12. The grayscale compensation method according to claim 8, wherein when the second image data of each of the pixel units do not contain the white grayscale data, if a third difference value is less than a first difference value and the second setting value is less than or equal to a preset grayscale value, then

wherein a second setting value is a maximum among the first red grayscale data, the first green grayscale data, and the first blue grayscale data of each of the pixel, units.

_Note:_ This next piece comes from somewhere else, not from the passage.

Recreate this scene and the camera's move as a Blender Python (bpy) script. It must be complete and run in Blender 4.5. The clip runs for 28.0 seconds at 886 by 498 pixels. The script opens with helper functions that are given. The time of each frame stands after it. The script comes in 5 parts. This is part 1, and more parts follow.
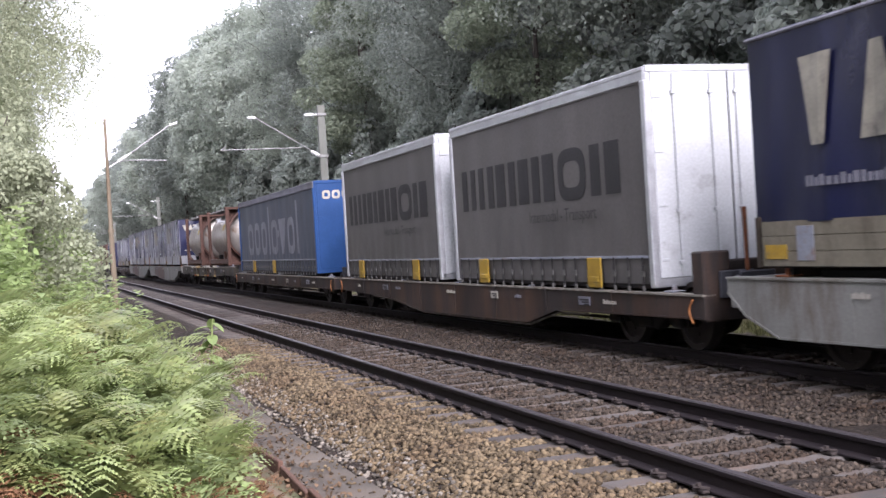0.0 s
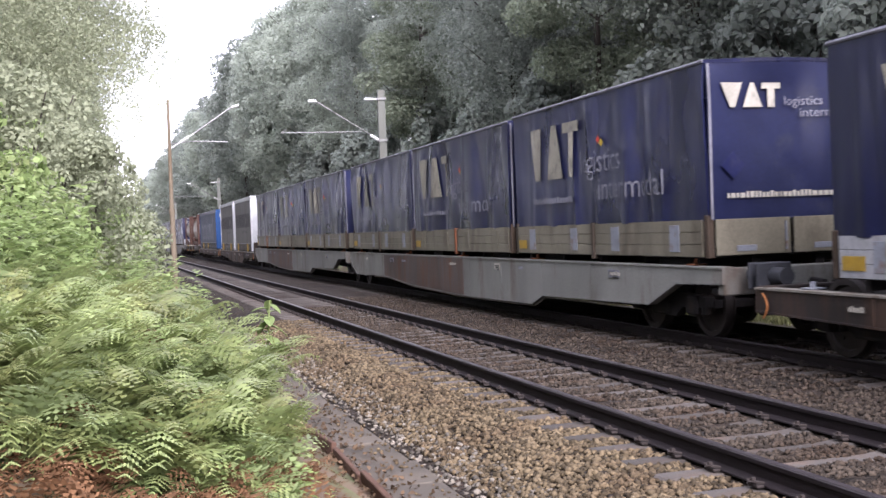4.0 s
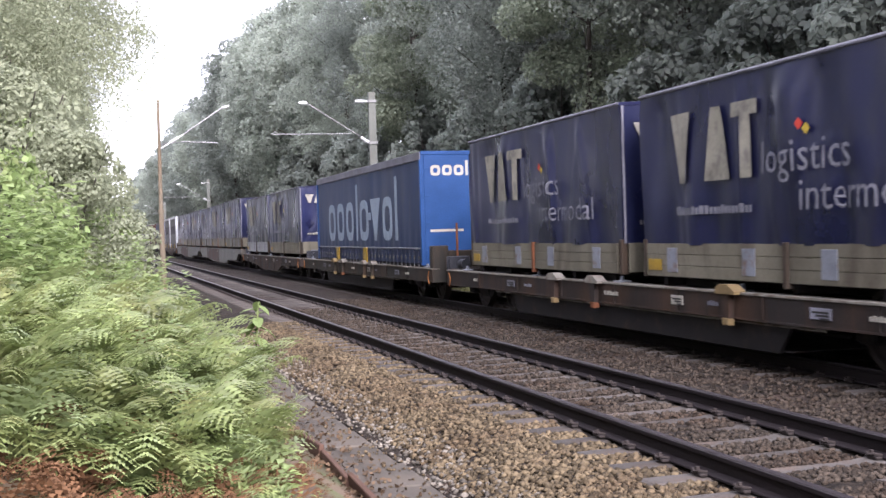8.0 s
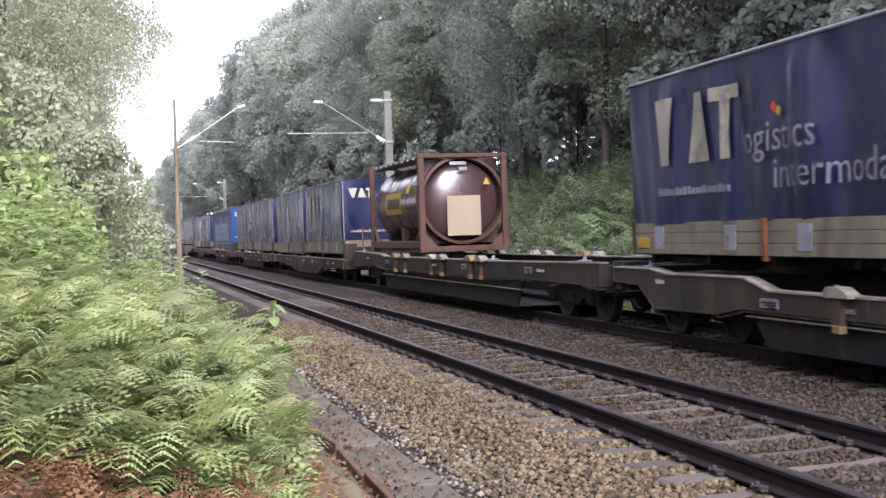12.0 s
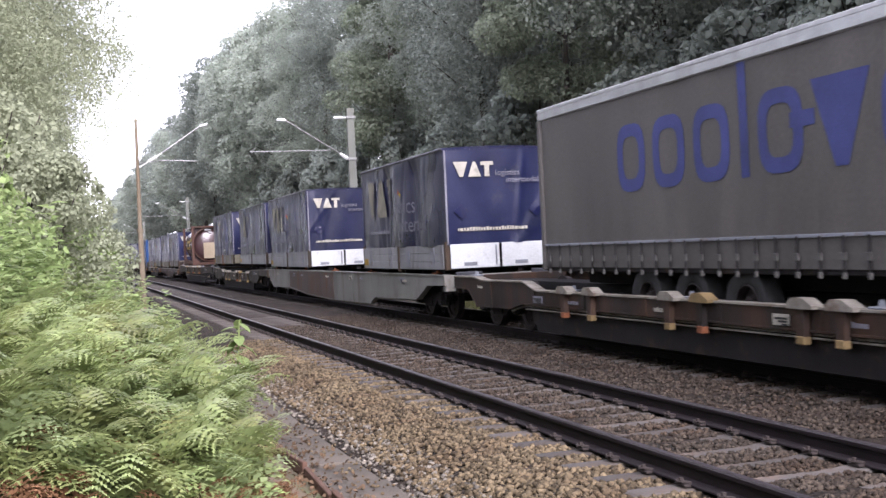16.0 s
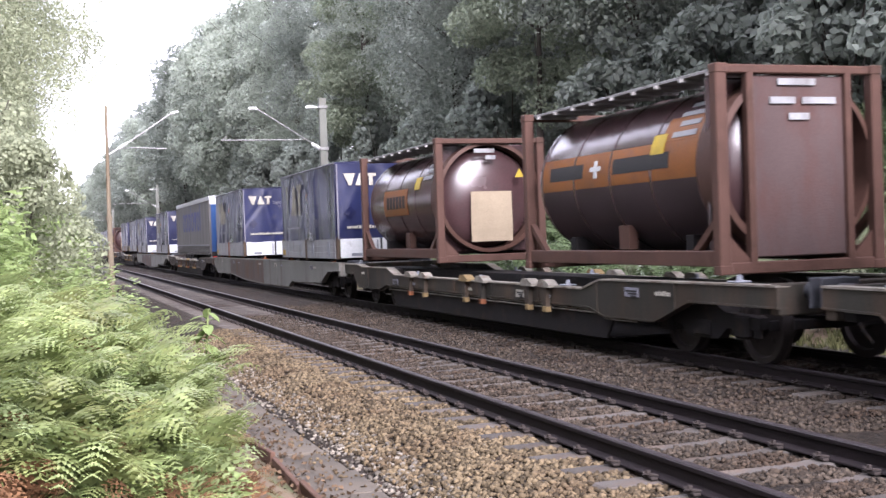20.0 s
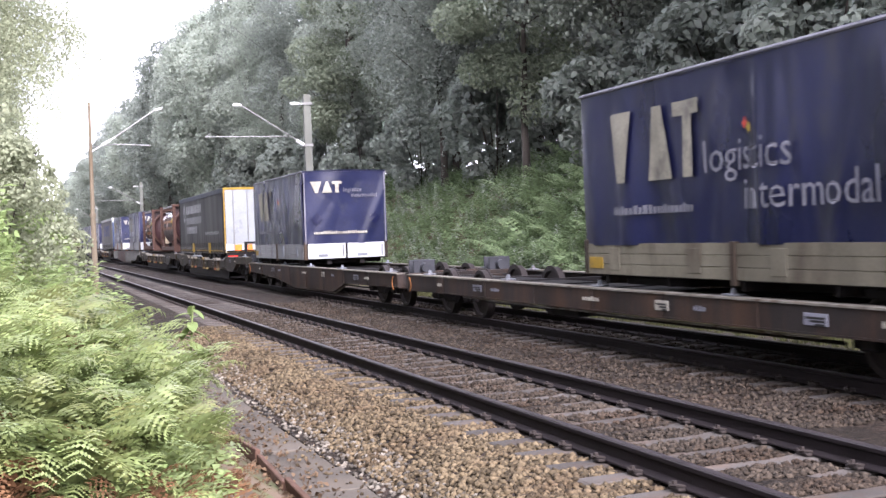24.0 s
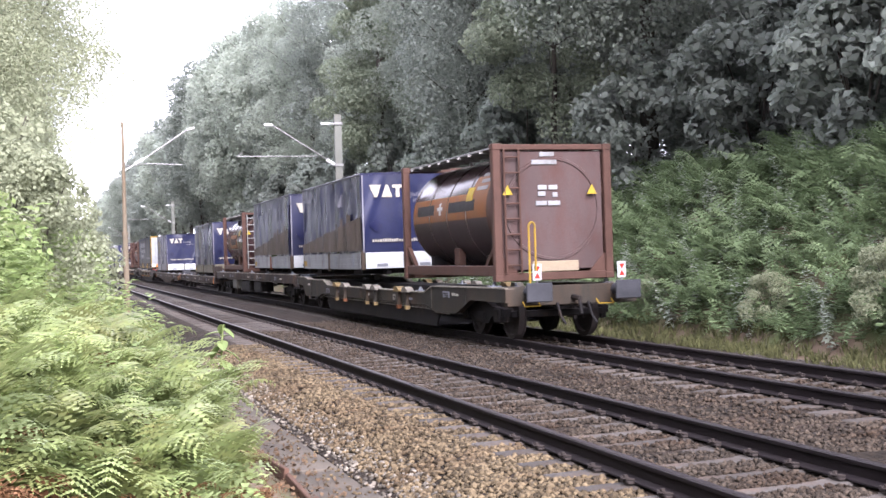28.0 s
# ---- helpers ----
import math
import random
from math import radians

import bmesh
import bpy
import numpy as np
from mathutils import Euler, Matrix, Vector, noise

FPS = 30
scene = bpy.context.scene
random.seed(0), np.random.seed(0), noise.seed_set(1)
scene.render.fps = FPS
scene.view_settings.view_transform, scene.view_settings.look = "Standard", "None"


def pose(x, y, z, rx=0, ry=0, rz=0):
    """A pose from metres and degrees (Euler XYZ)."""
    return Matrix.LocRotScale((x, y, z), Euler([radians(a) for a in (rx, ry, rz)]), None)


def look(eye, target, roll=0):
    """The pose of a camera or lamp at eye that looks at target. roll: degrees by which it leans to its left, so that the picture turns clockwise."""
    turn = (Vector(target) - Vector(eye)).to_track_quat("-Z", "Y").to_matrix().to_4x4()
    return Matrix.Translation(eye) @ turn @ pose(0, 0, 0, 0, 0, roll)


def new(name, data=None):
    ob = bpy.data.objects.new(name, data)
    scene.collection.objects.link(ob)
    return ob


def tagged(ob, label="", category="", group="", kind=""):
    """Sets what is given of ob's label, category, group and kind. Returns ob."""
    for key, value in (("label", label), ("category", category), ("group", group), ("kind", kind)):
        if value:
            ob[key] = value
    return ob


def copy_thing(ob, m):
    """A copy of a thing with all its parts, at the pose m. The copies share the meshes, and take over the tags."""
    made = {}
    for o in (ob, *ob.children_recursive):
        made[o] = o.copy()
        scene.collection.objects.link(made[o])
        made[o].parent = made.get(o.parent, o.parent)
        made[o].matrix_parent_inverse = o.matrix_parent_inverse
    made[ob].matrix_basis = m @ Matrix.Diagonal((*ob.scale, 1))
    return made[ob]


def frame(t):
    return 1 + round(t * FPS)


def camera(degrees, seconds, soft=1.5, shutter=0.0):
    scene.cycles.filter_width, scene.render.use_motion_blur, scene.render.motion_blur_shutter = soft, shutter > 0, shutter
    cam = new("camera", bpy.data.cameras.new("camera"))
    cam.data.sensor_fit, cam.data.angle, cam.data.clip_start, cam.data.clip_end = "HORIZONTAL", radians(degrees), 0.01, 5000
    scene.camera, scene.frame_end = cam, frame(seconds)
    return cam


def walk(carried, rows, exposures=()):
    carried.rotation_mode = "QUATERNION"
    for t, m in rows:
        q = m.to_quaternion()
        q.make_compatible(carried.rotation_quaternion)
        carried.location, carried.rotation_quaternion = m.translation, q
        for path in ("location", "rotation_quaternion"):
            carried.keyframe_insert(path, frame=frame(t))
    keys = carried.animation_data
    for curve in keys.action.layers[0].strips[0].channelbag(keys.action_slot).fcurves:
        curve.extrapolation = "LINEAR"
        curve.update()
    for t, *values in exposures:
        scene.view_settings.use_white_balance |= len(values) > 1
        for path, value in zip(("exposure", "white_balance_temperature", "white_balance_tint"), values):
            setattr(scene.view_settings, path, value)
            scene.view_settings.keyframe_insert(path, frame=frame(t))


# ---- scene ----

# The camera is held by hand at one spot on the bank. The tracks run along +y; z = 0 is the top of the rails.
EYE = (0.0, 0.0, 1.682)
X_RAIL = 4.344          # nearest rail
X_NEAR = X_RAIL + 0.75       # middle of the near track
X_TRAIN = X_NEAR + 3.978       # middle of the far track, on which the train runs

# seconds, yaw, pitch, roll
SWAY = [
    (0, -18.78, -0.45, 3.46), (0.5, -18.14, -0.73, 3.01), (1, -18.20, -0.77, 2.85), (1.5, -18.31, -0.85, 2.26),
    (2, -18.40, -0.38, 1.29), (2.5, -17.61, -0.23, 1.50), (4.5, -15.93, -1.11, 2.30), (5, -16.42, -0.88, 2.19),
    (5.5, -16.95, -0.35, 2.04), (6, -17.03, -0.60, 2.28), (6.5, -17.08, -0.44, 2.43), (7, -16.96, -0.60, 2.21),
    (7.5, -16.78, -0.68, 1.93), (8, -16.53, -0.86, 1.76), (8.5, -16.10, -0.93, 1.51), (9, -16.51, -0.87, 1.53),
    (9.5, -16.42, -0.60, 1.94), (10, -15.65, -0.69, 1.69), (10.5, -15.24, -0.80, 1.65), (11, -15.87, -0.63, 1.86),
    (11.5, -16.13, -0.85, 1.57), (12, -15.77, -0.89, 1.88), (12.5, -16.63, -0.98, 1.63), (14.5, -17.61, -0.21, 2.15),
    (15, -17.41, 0.00, 2.28), (15.5, -17.62, -0.31, 2.35), (16, -17.47, -0.18, 2.63), (16.5, -18.07, -0.19, 2.24),
    (17, -18.67, -0.74, 2.30), (17.5, -19.04, -0.96, 2.17), (18, -19.01, -0.67, 2.01), (18.5, -18.95, -0.65, 1.88),
    (19, -18.59, -0.76, 1.75), (19.5, -18.26, -0.79, 1.57), (20, -18.87, -0.65, 1.93), (20.5, -18.99, -0.53, 2.08),
    (21, -19.10, -0.47, 2.36), (21.5, -19.48, -0.61, 2.26), (22, -19.72, -0.52, 2.03), (22.5, -19.63, -0.84, 2.35),
    (24.5, -19.61, -0.83, 1.95), (25, -19.71, -0.80, 1.90), (25.5, -20.05, -0.65, 1.60), (26, -20.39, -0.71, 1.38),
    (26.5, -20.12, -0.73, 1.58), (27, -20.21, -0.74, 1.65), (27.5, -19.70, -0.97, 1.97), (28, -18.17, 0.17, 1.75),
]
cam = camera(40.85, 28.0, soft=1.45, shutter=0.14)
walk(cam, [(t, pose(*EYE, 90 + pitch, roll, yaw)) for t, yaw, pitch, roll in SWAY],
     exposures=[(t, 2.02 + e, 5960, 26) for t, e in ((0, 0.05), (5, 0.1), (11, 0.12), (17, 0.0), (19, 0.36), (22, 0.38), (24, 0.42), (27, 0.42), (28, 0.5))])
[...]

13. The grayscale compensation method according to claim 8, wherein when the second image data of each of the pixel units do not contain the white grayscale data, if a third difference value is greater than a first difference value and the second setting value is less than or equal to a preset grayscale value, then

the second predetermined rule performs the grayscale compensation using the processor, on the second image data of each, of the pixel units based on a second setting value in each of the pixel units;

14. The grayscale compensation method according to claim 7, wherein the third image data are obtained after the grayscale compensation has been performed on the second image data based on the first image data and a predetermined rule in each of the pixel units, the third image data for each of the pixel units comprises three-color grayscale data among a second red grayscale data, a green grayscale data, a second blue grayscale data, and a second white grayscale data;

the method further comprising:

obtaining, using the processor, a missing grayscale data for a pixel based on the first image data of the pixel and the missing color data for each of the pixel units in each of the pixel units, wherein the missing grayscale data represents the grayscale data of a missing color in the third image data of each of the pixel units;

performing a grayscale sharing using the processor, on compensatory grayscale data in an adjoining pixel unit according to the missing grayscale data for each of the pixel units in each of the pixel units, wherein the compensatory grayscale data represents grayscale data of a corresponding color with the missing grayscale data.